We got home and to say I was an emotional wreck is a complete understatement. I was terrified all the time. I had no appetite. And if I had to listen to one more person say, “Sleep when the baby sleeps,” I was going to scream. I wanted nothing more than to sleep but when she slept, I lied there staring at the ceiling wondering if I had made a huge mistake.

So I started asking for help and I pulled out all the stops. We hired a night nurse, much to my embarrassment. My family was coming over daily. I did weekly therapy. I tried meditation, energy healing, aromatherapy, journaling. You name it, I tried it. I had all the help in the world, yet I still felt terrible. Why was I constantly filled with dread? Why did I cry when I held her? Why did I just want to run away? I tried with all my might to pull myself out of the darkness but I wasn’t getting any better.

About five weeks after giving birth, I was drowning. I got out of bed one morning after getting at best two hours of sleep and called my mom to come over. I had finally accepted something was very wrong. I needed help. My mom came over and I went to see my doctor. Within moments of seeing me, he diagnosed me with postpartum depression and anxiety and we decided on a course of treatment. Postpartum depression is not something I planned on, but who does?

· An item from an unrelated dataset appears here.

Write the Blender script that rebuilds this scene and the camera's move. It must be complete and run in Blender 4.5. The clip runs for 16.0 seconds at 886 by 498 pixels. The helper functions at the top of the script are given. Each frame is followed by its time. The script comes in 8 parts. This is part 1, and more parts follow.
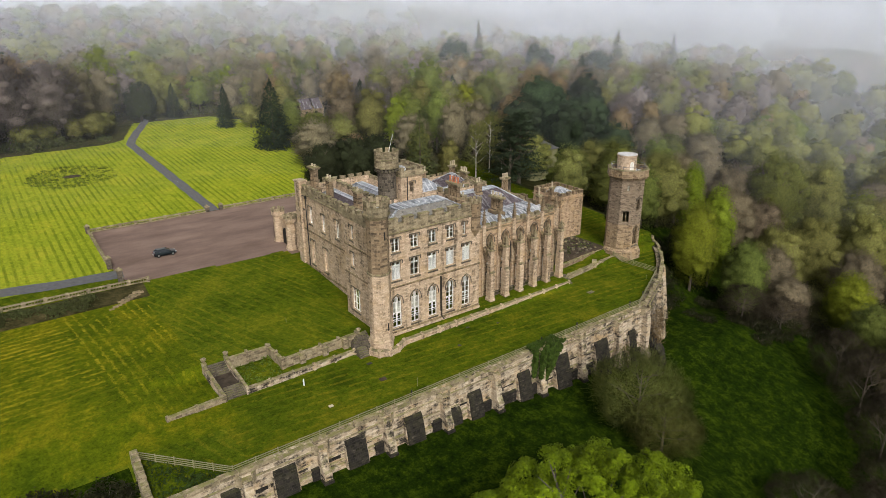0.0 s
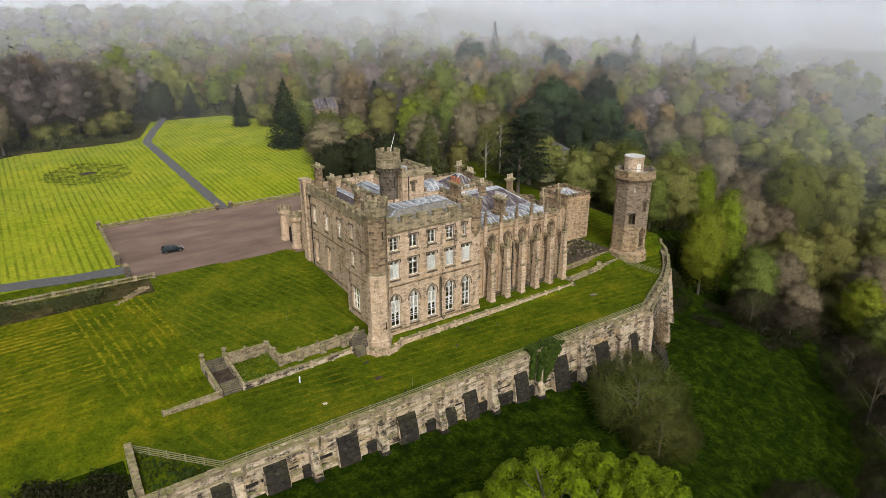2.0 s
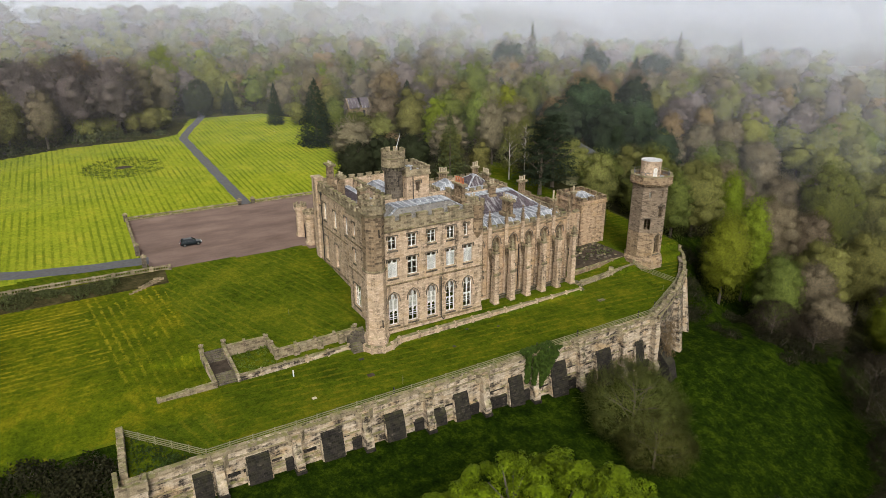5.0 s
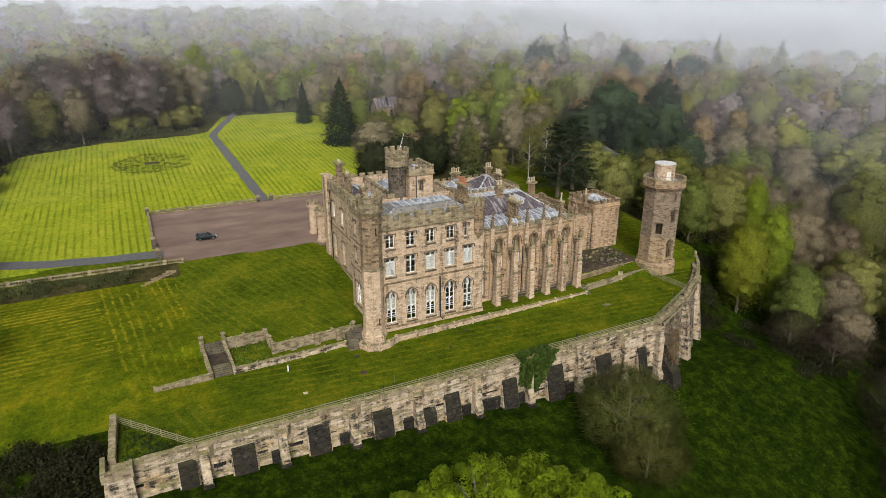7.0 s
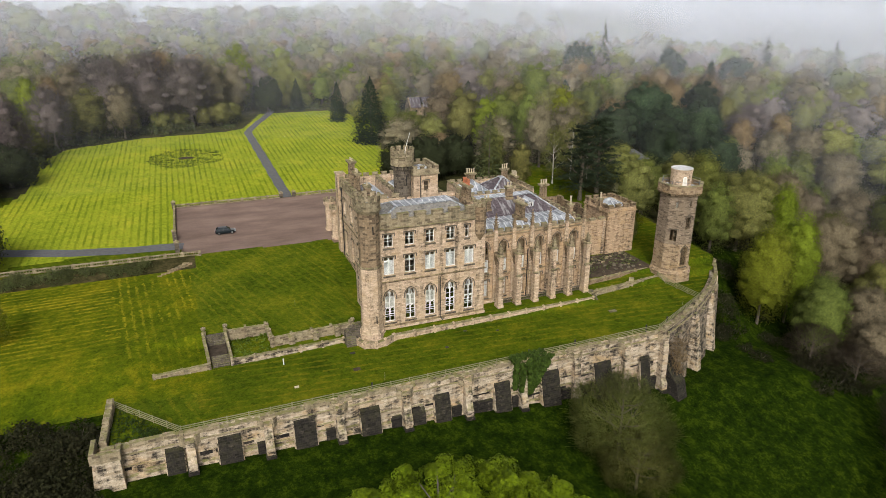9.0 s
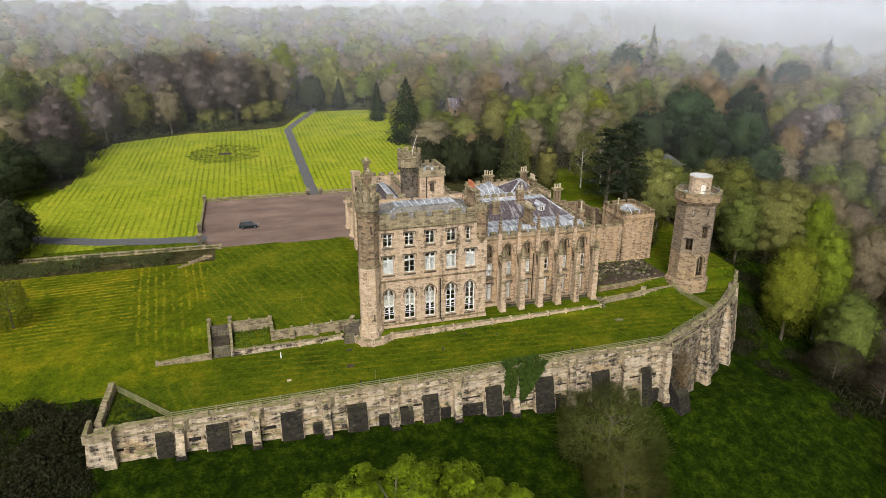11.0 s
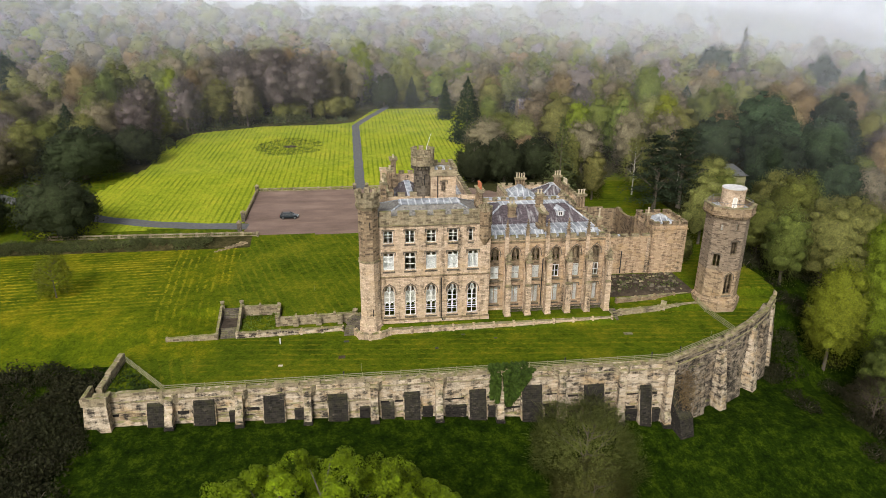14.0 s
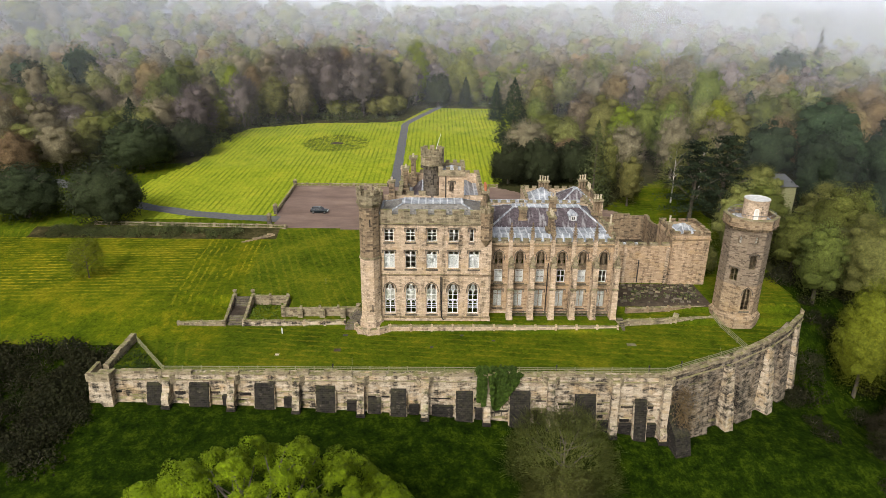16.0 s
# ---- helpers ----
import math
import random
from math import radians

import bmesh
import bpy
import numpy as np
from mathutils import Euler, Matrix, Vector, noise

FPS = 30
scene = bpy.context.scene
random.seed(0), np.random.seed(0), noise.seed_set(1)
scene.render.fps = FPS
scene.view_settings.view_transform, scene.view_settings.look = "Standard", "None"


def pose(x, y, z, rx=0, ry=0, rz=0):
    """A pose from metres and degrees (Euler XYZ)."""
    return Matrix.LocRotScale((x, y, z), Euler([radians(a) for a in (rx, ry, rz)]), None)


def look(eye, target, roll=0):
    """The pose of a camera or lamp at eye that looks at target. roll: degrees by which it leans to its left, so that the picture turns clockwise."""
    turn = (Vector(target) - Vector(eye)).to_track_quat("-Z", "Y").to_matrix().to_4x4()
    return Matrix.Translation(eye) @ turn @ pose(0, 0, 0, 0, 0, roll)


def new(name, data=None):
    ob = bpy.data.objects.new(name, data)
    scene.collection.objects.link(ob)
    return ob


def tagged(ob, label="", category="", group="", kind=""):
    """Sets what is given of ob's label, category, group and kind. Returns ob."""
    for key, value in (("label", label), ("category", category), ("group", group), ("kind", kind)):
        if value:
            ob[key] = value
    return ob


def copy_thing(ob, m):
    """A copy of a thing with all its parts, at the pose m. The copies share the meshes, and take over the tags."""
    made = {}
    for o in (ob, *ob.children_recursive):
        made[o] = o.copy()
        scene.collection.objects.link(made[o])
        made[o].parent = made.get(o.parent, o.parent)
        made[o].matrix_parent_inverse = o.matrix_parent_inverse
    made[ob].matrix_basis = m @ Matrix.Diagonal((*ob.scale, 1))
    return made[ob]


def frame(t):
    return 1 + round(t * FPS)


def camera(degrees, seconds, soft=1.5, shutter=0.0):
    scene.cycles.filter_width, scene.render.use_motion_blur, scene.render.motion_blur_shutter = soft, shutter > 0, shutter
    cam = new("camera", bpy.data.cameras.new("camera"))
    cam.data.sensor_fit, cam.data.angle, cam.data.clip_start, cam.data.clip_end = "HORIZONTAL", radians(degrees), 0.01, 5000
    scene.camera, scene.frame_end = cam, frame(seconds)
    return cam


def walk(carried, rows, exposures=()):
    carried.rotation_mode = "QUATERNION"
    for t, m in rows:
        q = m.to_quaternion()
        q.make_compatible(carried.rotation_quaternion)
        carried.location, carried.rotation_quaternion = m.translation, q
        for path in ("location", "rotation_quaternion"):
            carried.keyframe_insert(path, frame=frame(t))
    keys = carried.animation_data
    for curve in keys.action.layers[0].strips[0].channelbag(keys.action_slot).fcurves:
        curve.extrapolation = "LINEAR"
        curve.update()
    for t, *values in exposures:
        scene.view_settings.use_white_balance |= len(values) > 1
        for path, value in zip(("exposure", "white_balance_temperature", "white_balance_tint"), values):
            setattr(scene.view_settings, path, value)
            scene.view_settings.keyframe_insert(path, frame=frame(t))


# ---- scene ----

Finally after some very dark days, the sun started to come out. Though the path is not straight, I feel more like myself everyday. I feel confident in my ability to take care of my baby. I attribute my recovery to many things – antidepressants, exercise, talk therapy, writing, family, friends and my incredible husband.

Most of all, I attribute my recovery to the fact that I have the most important job on earth–to be mommy to my girl. I am proud to say that I was the first to admit that something was wrong. I felt so ashamed but I wouldn’t allow my shame to stop me from knowing I could get better. The love I have for Mary Clare has always been greater than my shame. In my darkest moments, I held onto the ultimate truth–I love this baby with every fiber of my being and will do whatever needs to be done to give her the mother she deserves.

I’ve learned PPD is very real, very painful and very treatable. There is an enormous amount of shame surrounding PPD and as a result I felt incredibly alone. I reached out for help pretty quickly. Even still, it took me almost six weeks of unspeakable suffering before I got treatment. No one should suffer that long.

As I understand it, PPD is a chemical imbalance within the body. My ability to be a good mom and my capacity to love my daughter are not dictated by my postpartum depression. In fact, my unspeakable love for my daughter is the reason I was able to reach out for help. I needed to get well and take care of me so I could be the best version of myself for my girl. I am sharing my experience with postpartum depression for myself but also for others. I hope that my story encourages women to get help and to know they are not alone.

We need to shed light on PPD and eradicate the stigma that continues to surround mental health. You do not have to figure this out alone. It truly takes a village. If you’re suffering, do not wait another moment. Call your doctor. I promise it will get better. Just hold on.